Source material:

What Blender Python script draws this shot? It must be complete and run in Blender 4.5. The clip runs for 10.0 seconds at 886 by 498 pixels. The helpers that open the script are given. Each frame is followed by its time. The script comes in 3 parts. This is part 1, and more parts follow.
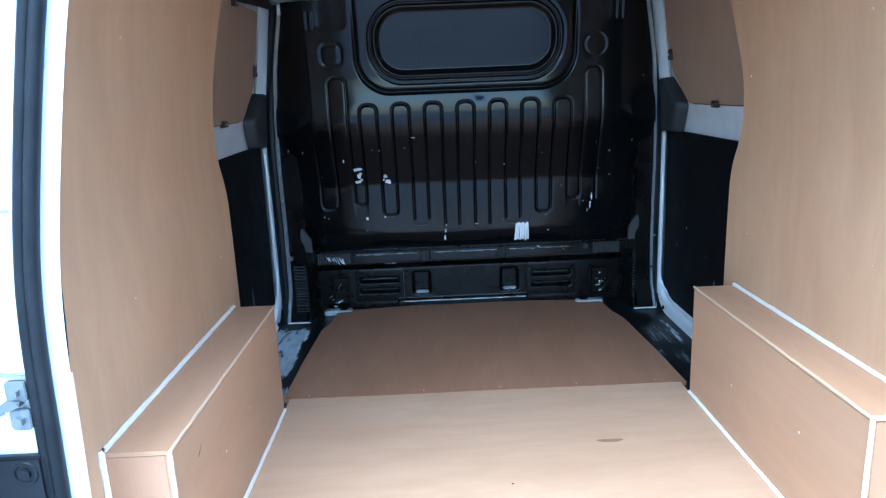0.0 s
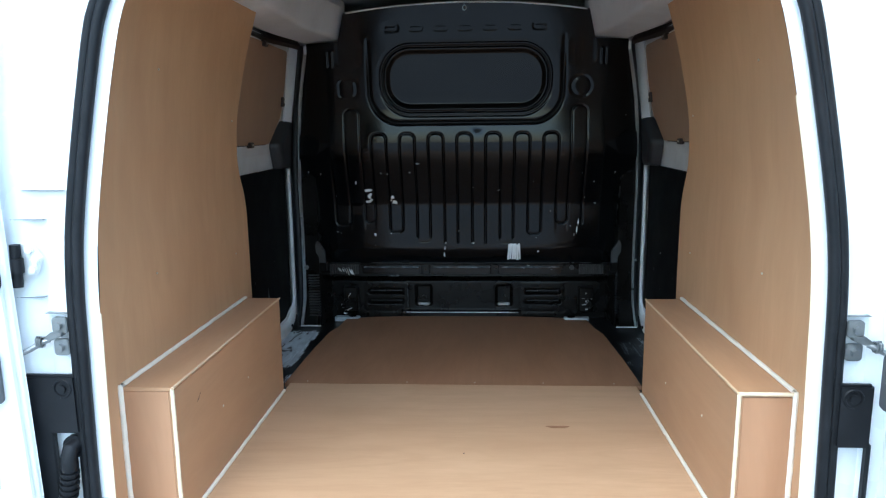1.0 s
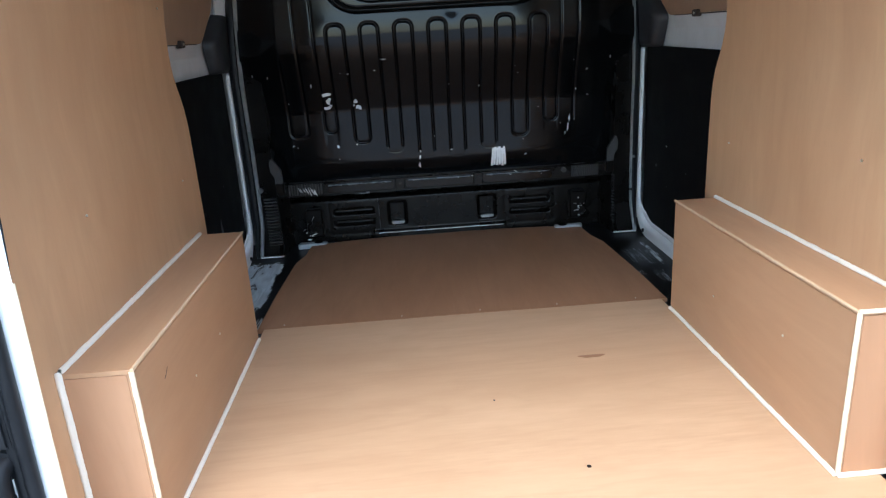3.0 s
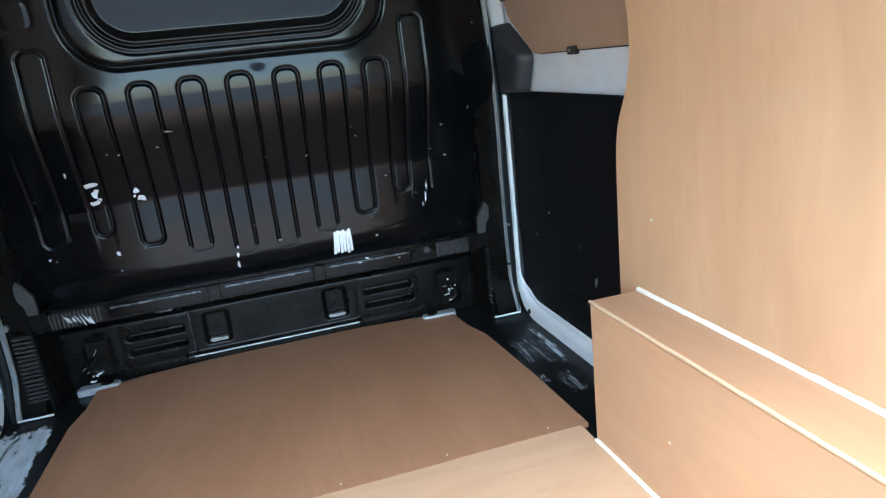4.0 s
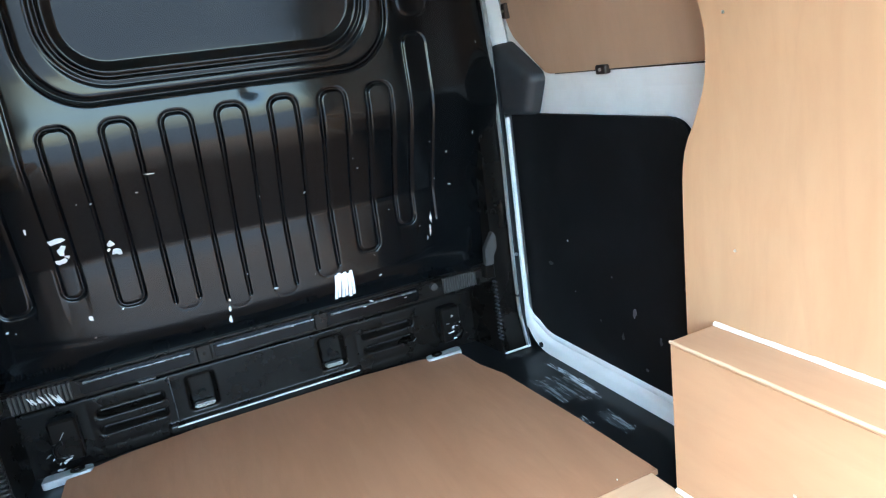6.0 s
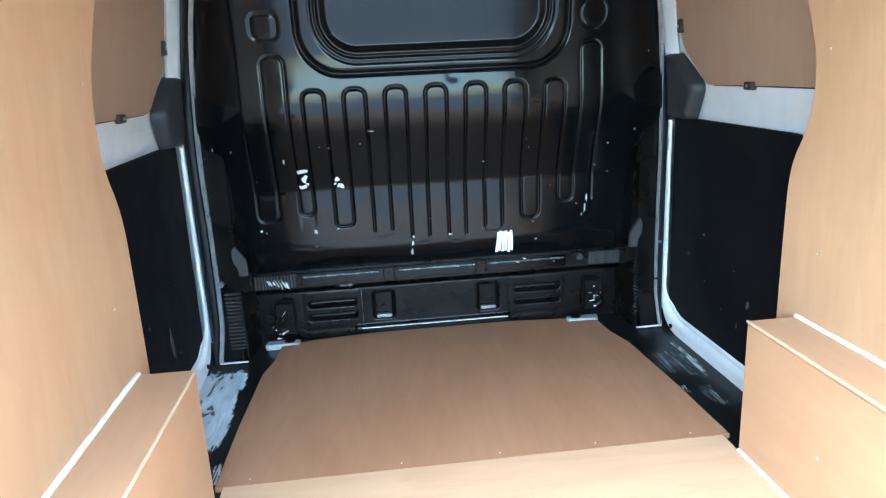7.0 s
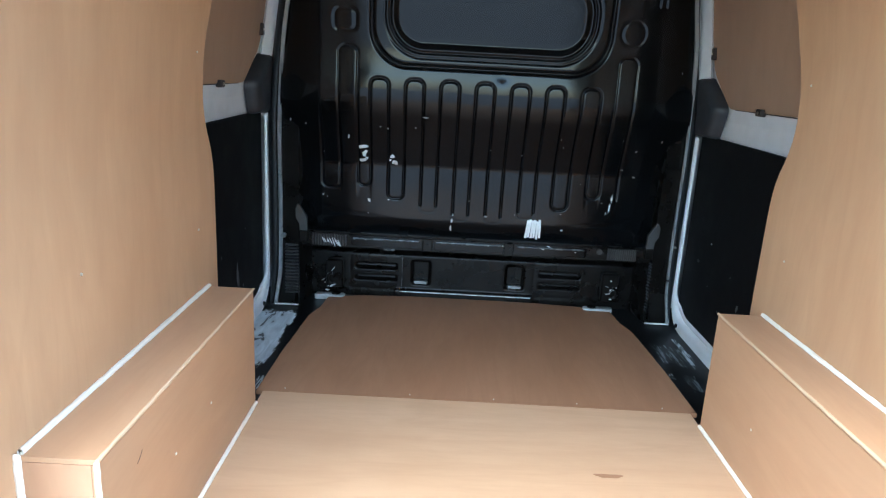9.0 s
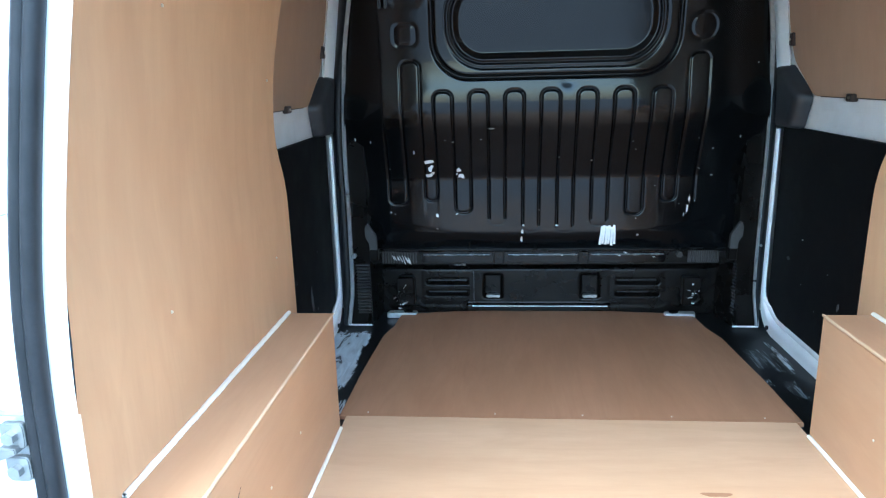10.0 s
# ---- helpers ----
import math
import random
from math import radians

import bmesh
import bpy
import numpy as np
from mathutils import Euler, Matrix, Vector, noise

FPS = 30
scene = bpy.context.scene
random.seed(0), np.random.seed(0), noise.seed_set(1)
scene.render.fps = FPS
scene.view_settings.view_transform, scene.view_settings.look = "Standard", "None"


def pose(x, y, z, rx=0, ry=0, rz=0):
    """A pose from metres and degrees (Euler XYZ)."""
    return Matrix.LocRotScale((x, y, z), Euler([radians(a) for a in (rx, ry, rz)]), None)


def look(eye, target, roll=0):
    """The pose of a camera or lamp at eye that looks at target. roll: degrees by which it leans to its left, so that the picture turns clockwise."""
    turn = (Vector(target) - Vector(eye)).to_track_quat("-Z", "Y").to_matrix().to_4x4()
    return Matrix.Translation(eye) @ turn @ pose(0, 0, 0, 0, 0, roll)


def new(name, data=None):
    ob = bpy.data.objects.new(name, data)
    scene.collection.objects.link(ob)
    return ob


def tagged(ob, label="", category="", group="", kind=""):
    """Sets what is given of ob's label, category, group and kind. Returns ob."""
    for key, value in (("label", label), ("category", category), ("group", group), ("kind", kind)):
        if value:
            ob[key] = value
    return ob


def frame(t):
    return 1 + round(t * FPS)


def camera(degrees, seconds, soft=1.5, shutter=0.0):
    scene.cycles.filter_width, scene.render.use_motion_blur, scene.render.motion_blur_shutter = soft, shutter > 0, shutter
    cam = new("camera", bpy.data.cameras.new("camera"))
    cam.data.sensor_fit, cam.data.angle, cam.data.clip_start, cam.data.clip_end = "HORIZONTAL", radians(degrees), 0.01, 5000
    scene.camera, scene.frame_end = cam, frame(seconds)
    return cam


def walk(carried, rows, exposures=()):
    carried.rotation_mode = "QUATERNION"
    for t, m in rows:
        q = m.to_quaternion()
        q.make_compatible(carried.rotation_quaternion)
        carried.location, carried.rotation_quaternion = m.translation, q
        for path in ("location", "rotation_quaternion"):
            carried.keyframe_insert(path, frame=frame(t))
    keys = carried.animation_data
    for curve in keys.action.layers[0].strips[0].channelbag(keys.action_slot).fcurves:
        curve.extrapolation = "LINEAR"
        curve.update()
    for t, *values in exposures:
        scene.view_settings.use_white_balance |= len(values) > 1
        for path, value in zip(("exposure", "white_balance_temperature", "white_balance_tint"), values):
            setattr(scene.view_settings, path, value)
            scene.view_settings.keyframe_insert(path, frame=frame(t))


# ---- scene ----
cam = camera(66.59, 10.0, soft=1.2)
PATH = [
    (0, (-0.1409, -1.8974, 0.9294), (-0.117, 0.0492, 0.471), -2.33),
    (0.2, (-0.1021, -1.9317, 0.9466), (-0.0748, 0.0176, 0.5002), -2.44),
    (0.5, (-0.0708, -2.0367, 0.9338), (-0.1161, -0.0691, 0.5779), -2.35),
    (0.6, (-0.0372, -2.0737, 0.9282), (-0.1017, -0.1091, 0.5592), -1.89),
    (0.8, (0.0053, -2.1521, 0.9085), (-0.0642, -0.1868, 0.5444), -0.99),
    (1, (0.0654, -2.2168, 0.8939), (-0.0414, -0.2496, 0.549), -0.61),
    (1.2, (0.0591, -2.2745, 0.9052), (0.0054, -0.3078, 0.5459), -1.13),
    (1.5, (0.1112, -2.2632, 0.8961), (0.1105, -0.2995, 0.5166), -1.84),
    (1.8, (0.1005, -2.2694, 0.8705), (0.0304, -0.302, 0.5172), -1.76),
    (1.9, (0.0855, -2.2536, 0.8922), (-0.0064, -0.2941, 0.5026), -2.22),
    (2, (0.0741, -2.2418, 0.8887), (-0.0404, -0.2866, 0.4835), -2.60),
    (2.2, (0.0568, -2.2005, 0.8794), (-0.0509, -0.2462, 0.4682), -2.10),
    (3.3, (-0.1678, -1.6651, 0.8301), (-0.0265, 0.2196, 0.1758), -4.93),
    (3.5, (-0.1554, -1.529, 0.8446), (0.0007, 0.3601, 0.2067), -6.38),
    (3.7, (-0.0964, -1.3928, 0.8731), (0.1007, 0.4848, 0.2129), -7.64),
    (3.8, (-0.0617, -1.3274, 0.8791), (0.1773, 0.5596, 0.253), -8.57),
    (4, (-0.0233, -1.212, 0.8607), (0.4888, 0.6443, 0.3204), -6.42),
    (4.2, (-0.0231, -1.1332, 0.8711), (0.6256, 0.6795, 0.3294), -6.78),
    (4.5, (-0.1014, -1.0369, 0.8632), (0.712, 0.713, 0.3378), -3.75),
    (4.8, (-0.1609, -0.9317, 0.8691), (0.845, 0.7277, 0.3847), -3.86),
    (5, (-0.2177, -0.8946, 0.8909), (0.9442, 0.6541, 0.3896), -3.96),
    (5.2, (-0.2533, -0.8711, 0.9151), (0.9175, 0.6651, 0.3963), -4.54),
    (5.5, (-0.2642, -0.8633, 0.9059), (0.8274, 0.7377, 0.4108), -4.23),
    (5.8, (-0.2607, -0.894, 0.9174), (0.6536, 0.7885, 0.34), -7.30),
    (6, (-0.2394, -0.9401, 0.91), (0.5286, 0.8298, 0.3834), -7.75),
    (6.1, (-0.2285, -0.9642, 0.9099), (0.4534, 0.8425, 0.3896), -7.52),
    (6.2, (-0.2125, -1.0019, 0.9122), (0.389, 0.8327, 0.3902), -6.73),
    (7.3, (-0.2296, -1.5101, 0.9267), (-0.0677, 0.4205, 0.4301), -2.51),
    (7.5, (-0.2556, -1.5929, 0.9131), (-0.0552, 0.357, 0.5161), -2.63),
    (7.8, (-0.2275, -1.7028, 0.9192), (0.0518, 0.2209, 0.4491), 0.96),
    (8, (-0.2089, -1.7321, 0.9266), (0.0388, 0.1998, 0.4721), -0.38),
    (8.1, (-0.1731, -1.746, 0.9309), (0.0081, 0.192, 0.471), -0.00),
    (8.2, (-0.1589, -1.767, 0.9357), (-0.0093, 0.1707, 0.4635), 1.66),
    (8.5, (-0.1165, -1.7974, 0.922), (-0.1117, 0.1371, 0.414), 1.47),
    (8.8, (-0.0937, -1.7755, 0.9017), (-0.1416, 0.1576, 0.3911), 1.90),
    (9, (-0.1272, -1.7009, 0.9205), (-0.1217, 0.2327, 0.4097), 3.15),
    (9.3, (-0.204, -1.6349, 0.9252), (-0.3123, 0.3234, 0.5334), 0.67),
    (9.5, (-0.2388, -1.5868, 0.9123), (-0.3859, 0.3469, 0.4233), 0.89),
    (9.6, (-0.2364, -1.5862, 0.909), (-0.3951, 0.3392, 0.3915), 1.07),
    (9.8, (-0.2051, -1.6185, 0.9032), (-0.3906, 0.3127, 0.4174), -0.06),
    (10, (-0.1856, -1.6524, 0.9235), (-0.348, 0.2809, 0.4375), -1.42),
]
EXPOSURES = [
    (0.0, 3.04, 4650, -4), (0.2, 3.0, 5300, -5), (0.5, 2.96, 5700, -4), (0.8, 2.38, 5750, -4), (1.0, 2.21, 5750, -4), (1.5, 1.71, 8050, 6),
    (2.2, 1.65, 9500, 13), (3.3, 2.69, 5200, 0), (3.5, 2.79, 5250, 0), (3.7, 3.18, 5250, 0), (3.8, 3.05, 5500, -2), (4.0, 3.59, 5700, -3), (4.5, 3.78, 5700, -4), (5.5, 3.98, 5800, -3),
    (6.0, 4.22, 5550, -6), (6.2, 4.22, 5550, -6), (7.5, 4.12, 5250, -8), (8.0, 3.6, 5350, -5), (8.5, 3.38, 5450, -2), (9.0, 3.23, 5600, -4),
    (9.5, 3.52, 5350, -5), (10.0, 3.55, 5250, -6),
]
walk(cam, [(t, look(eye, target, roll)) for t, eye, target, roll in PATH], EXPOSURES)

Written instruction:
Only the lines from the one containing "ob = bpy.data.objects.new(name, data)" through the one containing "q.make_compatible(carried.rotation_quaternion)" are to be retyped, both boundary lines included, with no other material.

Solution below:
    ob = bpy.data.objects.new(name, data)
    scene.collection.objects.link(ob)
    return ob


def tagged(ob, label="", category="", group="", kind=""):
    """Sets what is given of ob's label, category, group and kind. Returns ob."""
    for key, value in (("label", label), ("category", category), ("group", group), ("kind", kind)):
        if value:
            ob[key] = value
    return ob


def frame(t):
    return 1 + round(t * FPS)


def camera(degrees, seconds, soft=1.5, shutter=0.0):
    scene.cycles.filter_width, scene.render.use_motion_blur, scene.render.motion_blur_shutter = soft, shutter > 0, shutter
    cam = new("camera", bpy.data.cameras.new("camera"))
    cam.data.sensor_fit, cam.data.angle, cam.data.clip_start, cam.data.clip_end = "HORIZONTAL", radians(degrees), 0.01, 5000
    scene.camera, scene.frame_end = cam, frame(seconds)
    return cam


def walk(carried, rows, exposures=()):
    carried.rotation_mode = "QUATERNION"
    for t, m in rows:
        q = m.to_quaternion()
        q.make_compatible(carried.rotation_quaternion)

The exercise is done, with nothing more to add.